(REQUIRED TASK)
Find each line containing the word "shutter" and report how many there are. Add nothing else.
*** SOURCE EXCERPT ***
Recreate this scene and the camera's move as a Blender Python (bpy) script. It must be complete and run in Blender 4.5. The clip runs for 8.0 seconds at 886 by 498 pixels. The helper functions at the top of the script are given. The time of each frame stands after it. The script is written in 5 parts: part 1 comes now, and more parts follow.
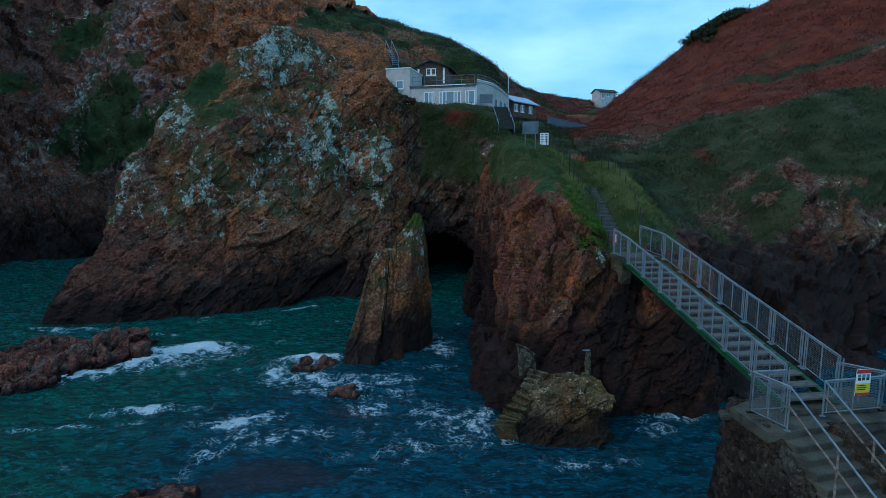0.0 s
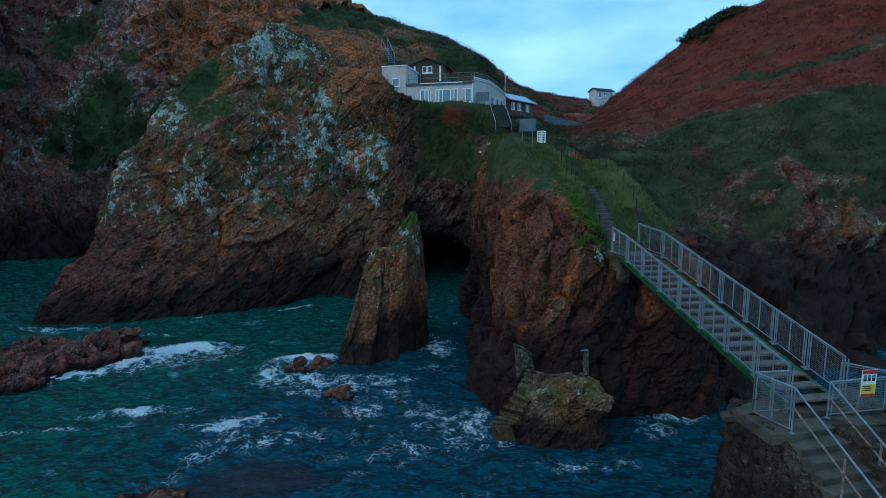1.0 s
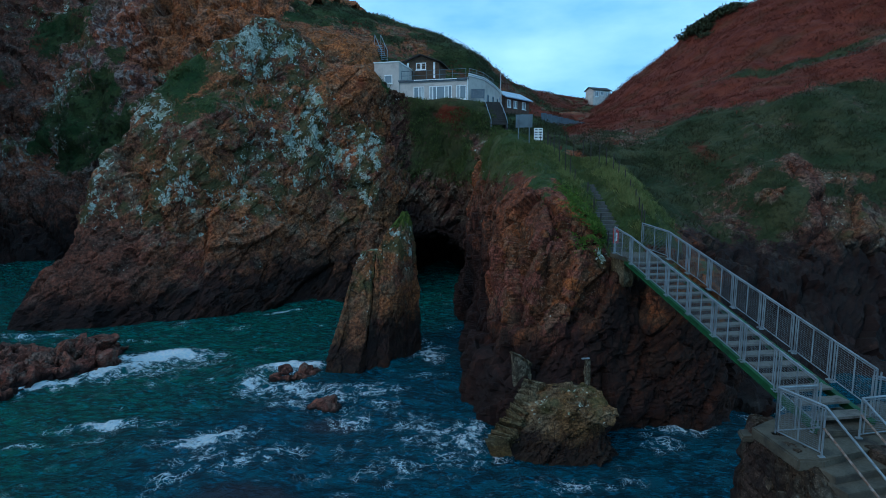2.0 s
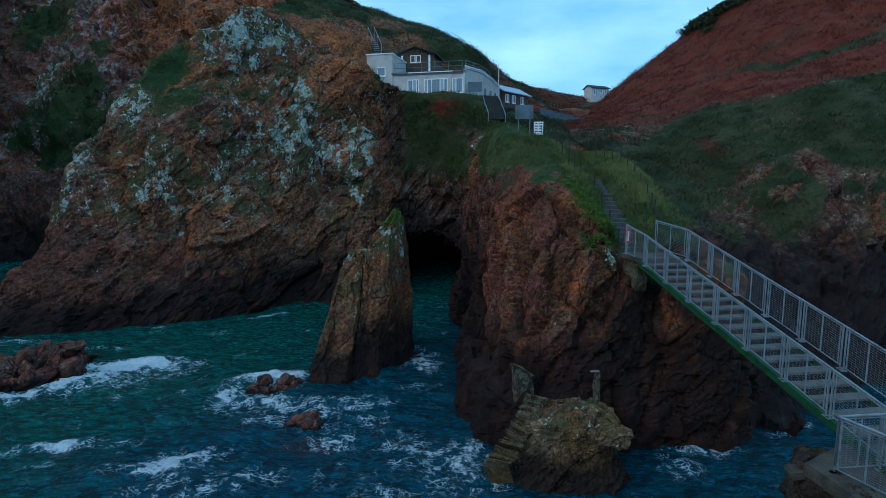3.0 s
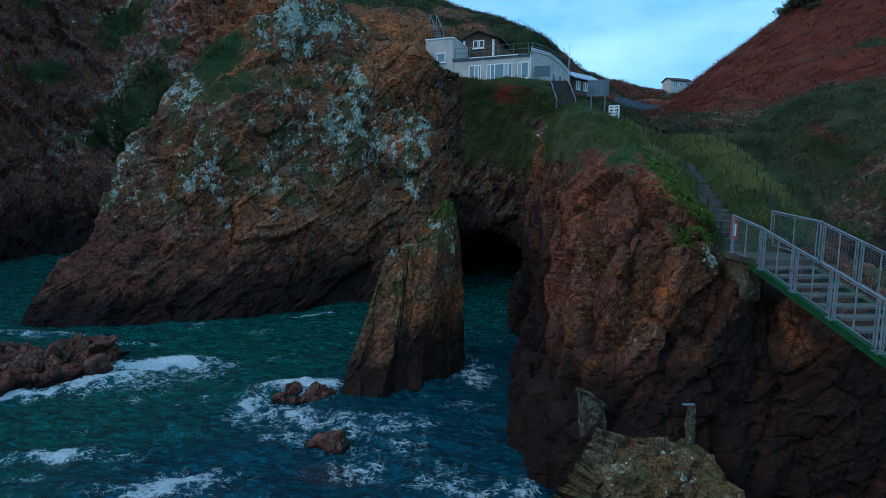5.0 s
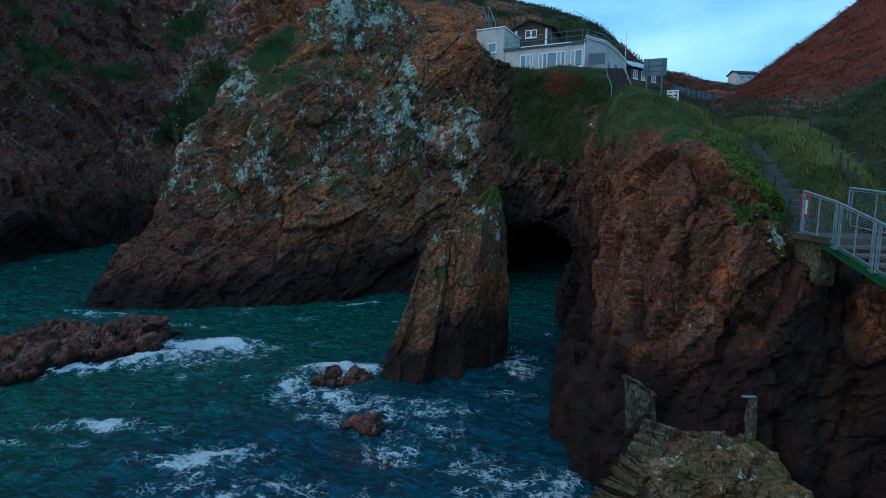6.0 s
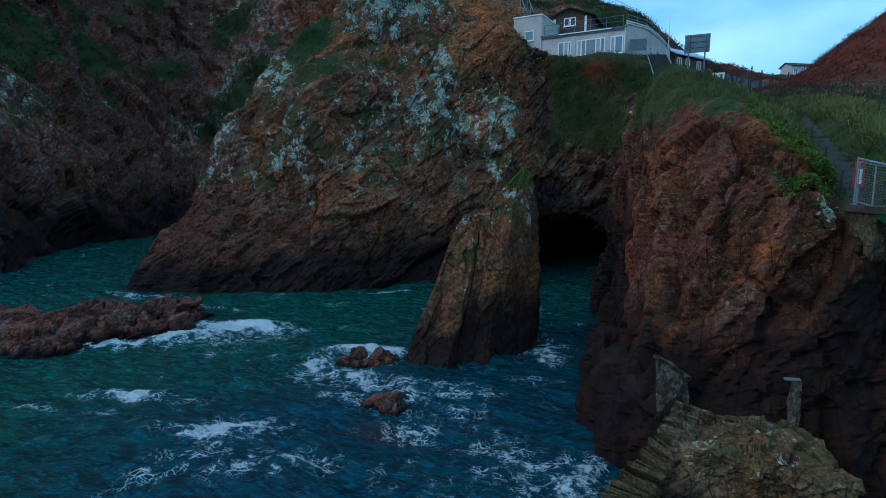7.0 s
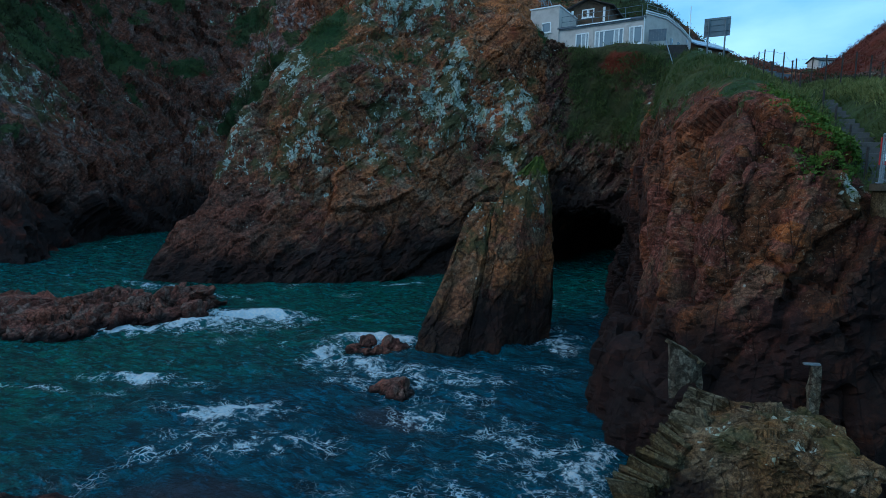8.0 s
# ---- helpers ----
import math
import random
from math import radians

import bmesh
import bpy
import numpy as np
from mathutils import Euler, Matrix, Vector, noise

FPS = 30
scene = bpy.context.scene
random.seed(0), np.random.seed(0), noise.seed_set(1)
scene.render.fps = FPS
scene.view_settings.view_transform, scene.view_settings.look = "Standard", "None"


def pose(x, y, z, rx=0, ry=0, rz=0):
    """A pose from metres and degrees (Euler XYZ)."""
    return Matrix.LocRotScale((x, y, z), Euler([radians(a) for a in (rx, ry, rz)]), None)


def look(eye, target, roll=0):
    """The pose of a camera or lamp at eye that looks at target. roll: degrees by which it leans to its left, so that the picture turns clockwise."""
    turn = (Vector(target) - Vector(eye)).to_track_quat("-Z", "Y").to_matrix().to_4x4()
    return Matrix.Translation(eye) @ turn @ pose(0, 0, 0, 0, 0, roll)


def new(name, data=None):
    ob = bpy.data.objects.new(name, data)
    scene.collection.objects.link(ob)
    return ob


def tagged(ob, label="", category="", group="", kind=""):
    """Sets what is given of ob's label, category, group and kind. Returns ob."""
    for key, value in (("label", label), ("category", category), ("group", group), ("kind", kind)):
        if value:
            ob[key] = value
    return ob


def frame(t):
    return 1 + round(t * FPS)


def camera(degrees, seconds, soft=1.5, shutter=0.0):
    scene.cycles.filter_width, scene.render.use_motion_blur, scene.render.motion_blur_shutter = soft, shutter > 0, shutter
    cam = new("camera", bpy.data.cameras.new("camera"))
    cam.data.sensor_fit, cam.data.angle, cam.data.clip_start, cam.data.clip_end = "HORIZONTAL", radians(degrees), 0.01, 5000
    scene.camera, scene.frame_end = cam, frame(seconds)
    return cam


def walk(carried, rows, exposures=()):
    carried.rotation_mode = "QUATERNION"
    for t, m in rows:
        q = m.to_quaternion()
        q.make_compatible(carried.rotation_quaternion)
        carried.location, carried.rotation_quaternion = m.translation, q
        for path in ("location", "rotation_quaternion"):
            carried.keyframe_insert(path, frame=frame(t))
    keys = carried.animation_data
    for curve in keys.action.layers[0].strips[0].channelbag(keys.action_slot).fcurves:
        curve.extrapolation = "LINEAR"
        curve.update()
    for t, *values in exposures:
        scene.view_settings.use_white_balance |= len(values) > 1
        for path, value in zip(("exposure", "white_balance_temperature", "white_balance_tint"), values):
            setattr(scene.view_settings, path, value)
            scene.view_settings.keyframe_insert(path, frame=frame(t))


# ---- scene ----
cam = camera(78.3, 8.0, soft=0.6)

PATH = [
    (0, (0.66, 0.052, 11.259), (0.55, 2.032, 11.005), 0.2),
    (0.5, (0.639, 0.13, 11.218), (0.533, 2.111, 10.962), 0.2),
    (1, (0.693, 0.501, 11.155), (0.594, 2.482, 10.899), 0.2),
    (1.5, (0.777, 1.16, 11.095), (0.683, 3.141, 10.841), 0.1),
    (3, (0.875, 4.6, 10.644), (0.801, 6.583, 10.393), 0.2),
    (3.5, (0.897, 5.915, 10.49), (0.797, 7.897, 10.24), 0.2),
    (4, (0.965, 7.204, 10.318), (0.812, 9.183, 10.071), 0.3),
    (4.5, (1.089, 8.095, 10.115), (0.865, 10.067, 9.869), 0.4),
    (6, (1.557, 9.394, 8.963), (1.054, 11.314, 8.721), 0.6),
    (6.5, (1.745, 9.653, 8.437), (1.17, 11.553, 8.195), 0.8),
    (7, (1.952, 9.956, 8.047), (1.312, 11.835, 7.805), 0.8),
    (7.5, (2.122, 10.177, 7.712), (1.432, 12.038, 7.47), 0.9),
    (8, (2.216, 10.312, 7.466), (1.512, 12.168, 7.222), 0.9),
]
walk(cam, [(t, look(e, g, r)) for t, e, g, r in PATH], exposures=[(0.0, 0.0, 6050, 10), (8.0, 0.0, 6050, 10)])

# ---- light ----
SUN_EL, SUN_AZ = 36.0, 238.0          # degrees; azimuth is where the light comes from, clockwise from +y
world = bpy.data.worlds.new("world")
scene.world = world
world.use_nodes = True
wn, wl = world.node_tree.nodes, world.node_tree.links
wn.clear()
w_out = wn.new("ShaderNodeOutputWorld")
w_bg = wn.new("ShaderNodeBackground")
w_bg.inputs["Strength"].default_value = 0.117
w_sky = wn.new("ShaderNodeTexSky")
w_sky.sky_type, w_sky.sun_disc = "NISHITA", False
w_sky.sun_elevation, w_sky.sun_rotation = radians(SUN_EL), radians(SUN_AZ)
w_sky.air_density, w_sky.dust_density, w_sky.ozone_density = 1.0, 1.0, 3.0
w_tc = wn.new("ShaderNodeTexCoord")
w_map = wn.new("ShaderNodeMapping")
w_map.inputs["Scale"].default_value = (1.6, 1.6, 4.5)
w_n = wn.new("ShaderNodeTexNoise")
w_n.inputs["Scale"].default_value, w_n.inputs["Detail"].default_value = 1.7, 7
w_r = wn.new("ShaderNodeValToRGB")
w_r.color_ramp.elements[0].position, w_r.color_ramp.elements[0].color = 0.36, (1.7, 5.6, 9.7, 1)
w_r.color_ramp.elements[1].position, w_r.color_ramp.elements[1].color = 0.66, (5.2, 9.7, 13.2, 1)
w_mix = wn.new("ShaderNodeMixRGB")
w_mix.inputs[0].default_value = 0.8
wl.new(w_tc.outputs["Generated"], w_map.inputs["Vector"])
wl.new(w_map.outputs["Vector"], w_n.inputs["Vector"])
wl.new(w_n.outputs["Fac"], w_r.inputs["Fac"])
wl.new(w_sky.outputs["Color"], w_mix.inputs[1])
wl.new(w_r.outputs["Color"], w_mix.inputs[2])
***
(OUTPUT)
2